Filmpremiere "In engen Grenzen - Leben mit CFS" [8]
Live Diskussion zum Film: Selbsthilfe-Treff ME/CFS am 18.8.2012 [9]

Anmerkungen:

[1] Patientenorganisation Fatigatio e.V.

http://www.fatigatio.de/index.php?id=10

[2] Krankheit wird im klinischen Wörterbuch von Pschyrembel folgendermaßen definiert:

"Krankheit: (engl. disease, illness); Erkrankung, Nosos, Pathos, Morbus; 1. Störungen der Lebensvorgänge in Organen oder im gesamten Organismus mit der Folge von subjektiv empfundenen bzw. objektiv feststellbaren körperlichen, geistigen bzw. seelischen Veränderungen; 2. im Sinne der sozialversicherungs- und arbeitsrechtlichen Gesetze der regelwidrige Körper- oder Geisteszustand, der in der Notwendigkeit einer Heilbehandlung [...] oder der Arbeitsunfähigkeit wahrnehmbar zutage tritt; 3. begriffliche Bezeichnung für eine definierbare Einheit typischer ätiologischer, morphologischer, symptomatischer, nosologisch beschreibbarer Erscheinungen, die als eine bestimmte Krankheit verstanden wird."
(Klinisches Wörterbuch von Pschyrembel, 2002)

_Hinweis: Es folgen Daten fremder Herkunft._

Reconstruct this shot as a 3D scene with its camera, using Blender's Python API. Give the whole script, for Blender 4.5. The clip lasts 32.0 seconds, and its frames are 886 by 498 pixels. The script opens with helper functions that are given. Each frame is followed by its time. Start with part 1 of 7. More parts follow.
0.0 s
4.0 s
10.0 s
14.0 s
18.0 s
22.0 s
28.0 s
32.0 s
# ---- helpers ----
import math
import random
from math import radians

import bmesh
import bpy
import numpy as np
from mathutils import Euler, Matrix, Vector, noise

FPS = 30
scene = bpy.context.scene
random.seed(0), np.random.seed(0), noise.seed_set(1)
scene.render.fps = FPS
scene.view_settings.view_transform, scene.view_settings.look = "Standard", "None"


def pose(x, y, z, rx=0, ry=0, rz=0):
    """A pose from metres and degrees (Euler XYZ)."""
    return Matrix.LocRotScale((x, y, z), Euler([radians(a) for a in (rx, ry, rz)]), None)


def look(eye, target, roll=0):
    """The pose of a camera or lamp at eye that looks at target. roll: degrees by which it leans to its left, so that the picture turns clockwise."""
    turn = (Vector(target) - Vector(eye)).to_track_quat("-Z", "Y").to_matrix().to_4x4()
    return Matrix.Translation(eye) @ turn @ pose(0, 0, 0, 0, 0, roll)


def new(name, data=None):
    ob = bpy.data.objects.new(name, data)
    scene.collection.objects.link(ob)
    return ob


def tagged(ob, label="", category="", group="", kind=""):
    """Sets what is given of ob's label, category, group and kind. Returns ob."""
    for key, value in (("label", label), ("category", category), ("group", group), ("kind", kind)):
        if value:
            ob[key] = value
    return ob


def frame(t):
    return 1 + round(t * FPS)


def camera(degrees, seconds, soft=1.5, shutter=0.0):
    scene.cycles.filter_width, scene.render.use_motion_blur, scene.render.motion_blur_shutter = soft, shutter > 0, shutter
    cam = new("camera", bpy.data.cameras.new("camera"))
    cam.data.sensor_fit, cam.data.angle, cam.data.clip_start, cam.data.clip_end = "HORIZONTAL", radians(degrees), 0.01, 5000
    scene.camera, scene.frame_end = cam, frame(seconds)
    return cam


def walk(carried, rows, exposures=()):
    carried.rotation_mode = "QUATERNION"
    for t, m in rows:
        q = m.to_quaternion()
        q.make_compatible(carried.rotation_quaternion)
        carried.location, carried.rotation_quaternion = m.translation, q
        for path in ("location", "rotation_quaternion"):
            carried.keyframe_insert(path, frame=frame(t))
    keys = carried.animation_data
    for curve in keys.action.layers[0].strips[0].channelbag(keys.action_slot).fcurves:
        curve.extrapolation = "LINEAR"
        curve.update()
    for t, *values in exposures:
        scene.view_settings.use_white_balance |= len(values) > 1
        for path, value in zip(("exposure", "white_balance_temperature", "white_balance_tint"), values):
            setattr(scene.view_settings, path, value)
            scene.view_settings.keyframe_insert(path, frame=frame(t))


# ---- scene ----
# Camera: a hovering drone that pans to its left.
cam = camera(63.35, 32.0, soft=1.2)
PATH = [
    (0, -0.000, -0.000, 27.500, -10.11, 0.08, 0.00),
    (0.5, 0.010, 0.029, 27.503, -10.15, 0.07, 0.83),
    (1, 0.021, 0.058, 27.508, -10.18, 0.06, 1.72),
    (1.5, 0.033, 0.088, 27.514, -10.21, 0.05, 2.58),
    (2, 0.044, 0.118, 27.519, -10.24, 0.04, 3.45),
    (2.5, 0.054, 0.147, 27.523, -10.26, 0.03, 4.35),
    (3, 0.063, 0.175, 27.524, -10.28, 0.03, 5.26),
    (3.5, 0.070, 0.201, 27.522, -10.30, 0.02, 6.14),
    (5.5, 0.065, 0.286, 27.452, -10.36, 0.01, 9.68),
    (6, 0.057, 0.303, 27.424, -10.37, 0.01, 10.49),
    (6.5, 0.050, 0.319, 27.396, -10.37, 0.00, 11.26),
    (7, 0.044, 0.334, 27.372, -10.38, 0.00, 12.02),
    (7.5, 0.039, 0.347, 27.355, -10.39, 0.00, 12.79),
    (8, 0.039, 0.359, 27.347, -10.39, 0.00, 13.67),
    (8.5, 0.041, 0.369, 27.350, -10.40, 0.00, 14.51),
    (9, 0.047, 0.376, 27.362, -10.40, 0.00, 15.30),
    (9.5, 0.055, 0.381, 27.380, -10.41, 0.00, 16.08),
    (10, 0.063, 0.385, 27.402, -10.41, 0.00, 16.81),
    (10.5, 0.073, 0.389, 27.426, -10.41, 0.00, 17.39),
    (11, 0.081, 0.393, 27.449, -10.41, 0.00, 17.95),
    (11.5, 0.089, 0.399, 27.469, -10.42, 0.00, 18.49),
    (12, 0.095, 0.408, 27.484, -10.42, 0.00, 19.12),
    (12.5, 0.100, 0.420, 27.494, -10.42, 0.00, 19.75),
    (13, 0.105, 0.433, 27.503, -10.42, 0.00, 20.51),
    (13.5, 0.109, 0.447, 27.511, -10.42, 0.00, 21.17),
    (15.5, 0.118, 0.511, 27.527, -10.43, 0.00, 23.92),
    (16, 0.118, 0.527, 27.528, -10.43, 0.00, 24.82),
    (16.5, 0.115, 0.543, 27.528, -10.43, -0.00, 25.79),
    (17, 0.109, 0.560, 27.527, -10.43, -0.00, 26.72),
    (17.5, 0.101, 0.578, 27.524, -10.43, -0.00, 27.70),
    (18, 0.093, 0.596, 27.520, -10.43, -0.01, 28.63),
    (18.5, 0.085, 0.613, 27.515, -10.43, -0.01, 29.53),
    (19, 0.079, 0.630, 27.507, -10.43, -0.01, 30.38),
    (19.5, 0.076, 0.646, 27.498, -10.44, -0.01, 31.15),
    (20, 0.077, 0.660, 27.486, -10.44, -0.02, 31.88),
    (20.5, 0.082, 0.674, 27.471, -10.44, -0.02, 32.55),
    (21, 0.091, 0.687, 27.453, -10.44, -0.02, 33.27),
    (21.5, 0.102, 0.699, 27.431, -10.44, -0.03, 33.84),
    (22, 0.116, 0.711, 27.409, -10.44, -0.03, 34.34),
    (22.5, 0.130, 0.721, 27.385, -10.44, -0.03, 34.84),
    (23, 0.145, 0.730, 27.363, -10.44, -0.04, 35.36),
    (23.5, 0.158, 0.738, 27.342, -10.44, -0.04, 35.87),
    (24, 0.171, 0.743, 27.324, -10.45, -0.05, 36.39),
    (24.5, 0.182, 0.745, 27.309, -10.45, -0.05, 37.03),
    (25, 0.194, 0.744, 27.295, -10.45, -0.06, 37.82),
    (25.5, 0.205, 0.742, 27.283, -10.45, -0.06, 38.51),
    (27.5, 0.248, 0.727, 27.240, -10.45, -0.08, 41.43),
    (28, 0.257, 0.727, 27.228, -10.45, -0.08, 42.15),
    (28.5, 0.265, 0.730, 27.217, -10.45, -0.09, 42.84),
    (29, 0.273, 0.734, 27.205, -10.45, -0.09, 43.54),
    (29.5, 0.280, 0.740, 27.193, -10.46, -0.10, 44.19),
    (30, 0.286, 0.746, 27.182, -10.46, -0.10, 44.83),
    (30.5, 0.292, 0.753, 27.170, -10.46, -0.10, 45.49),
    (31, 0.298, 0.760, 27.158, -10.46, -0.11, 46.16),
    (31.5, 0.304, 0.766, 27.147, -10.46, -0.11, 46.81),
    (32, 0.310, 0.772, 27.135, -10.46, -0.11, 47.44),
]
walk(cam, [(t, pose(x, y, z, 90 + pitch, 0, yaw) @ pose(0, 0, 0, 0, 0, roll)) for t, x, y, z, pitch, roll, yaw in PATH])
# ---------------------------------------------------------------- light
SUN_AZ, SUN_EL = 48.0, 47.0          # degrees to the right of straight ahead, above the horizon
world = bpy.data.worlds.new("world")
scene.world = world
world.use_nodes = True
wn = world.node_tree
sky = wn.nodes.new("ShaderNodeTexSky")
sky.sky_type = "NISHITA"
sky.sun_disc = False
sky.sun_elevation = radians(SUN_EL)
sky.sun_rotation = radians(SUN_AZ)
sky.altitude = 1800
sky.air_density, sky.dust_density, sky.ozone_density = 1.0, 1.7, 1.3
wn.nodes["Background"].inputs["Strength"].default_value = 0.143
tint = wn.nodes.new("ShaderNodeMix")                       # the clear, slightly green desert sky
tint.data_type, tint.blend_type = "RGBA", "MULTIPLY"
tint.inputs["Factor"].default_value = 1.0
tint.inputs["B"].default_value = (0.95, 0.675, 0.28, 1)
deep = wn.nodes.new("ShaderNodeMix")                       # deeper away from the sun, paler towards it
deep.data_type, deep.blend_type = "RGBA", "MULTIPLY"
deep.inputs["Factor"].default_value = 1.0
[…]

[3] mehr zum Thema Burnout findet man auch in der neuen Schattenblick-Serie "Burnout - neue Regeln der Erträglichkeit (SB):
http://www.schattenblick.de/infopool/pannwitz/ip_pannwitz_redakt_sortiert.shtml

[4] siehe nichtkommerzielle Webseite des Arbeitskreises CFS Aktuell
http://www.cfs-aktuell.de/
und hier speziell zu dem Thema Tod durch CFS:
http://www.cfs-aktuell.de/august12_2.htm

[5] http://www.cfs-portal.de/

[6] www.gesundheit-adhoc.de

[7] mehr zur Krankheit: www.lost-voices-stiftung.org

[8] nach der Premiere ist der Film im Internet auf der Webseite von "Das Bürgerfernsehen, der Offenen Kanal (OK) Neustadt" bzw. "OK Weinstraße" abzurufen, siehe URL:
www.in-engen-grenzen.de/film/film-im-internet/ oder:
http://cfs.grundgesund.de/

[9] Am Samstag den 18. August 2012 um 16.00 Uhr können Betroffene, Angehörige und Freunde ME/CFS - Kranker zu Hause an einer Live-Diskussion teilnehmen. Das Bürgerfernsehen, der Offene Kanal (OK) Weinstraße sendet an diesem Tag zum ersten Mal live "Selbsthilfe-Treff-ME / CFS". In der ersten Sendung wollen die Macher des Films mit Christine Morgenstern, Gesundheitsministerium Rheinland-Pfalz, Marlies Zurhorst, Fatigatio e.V., einem Vertreter der Ärzte und Gabriele Knauf, Psychotherapeutin und Filmemacherin, über den Film "In engen Grenzen - Leben mit CFS" diskutieren.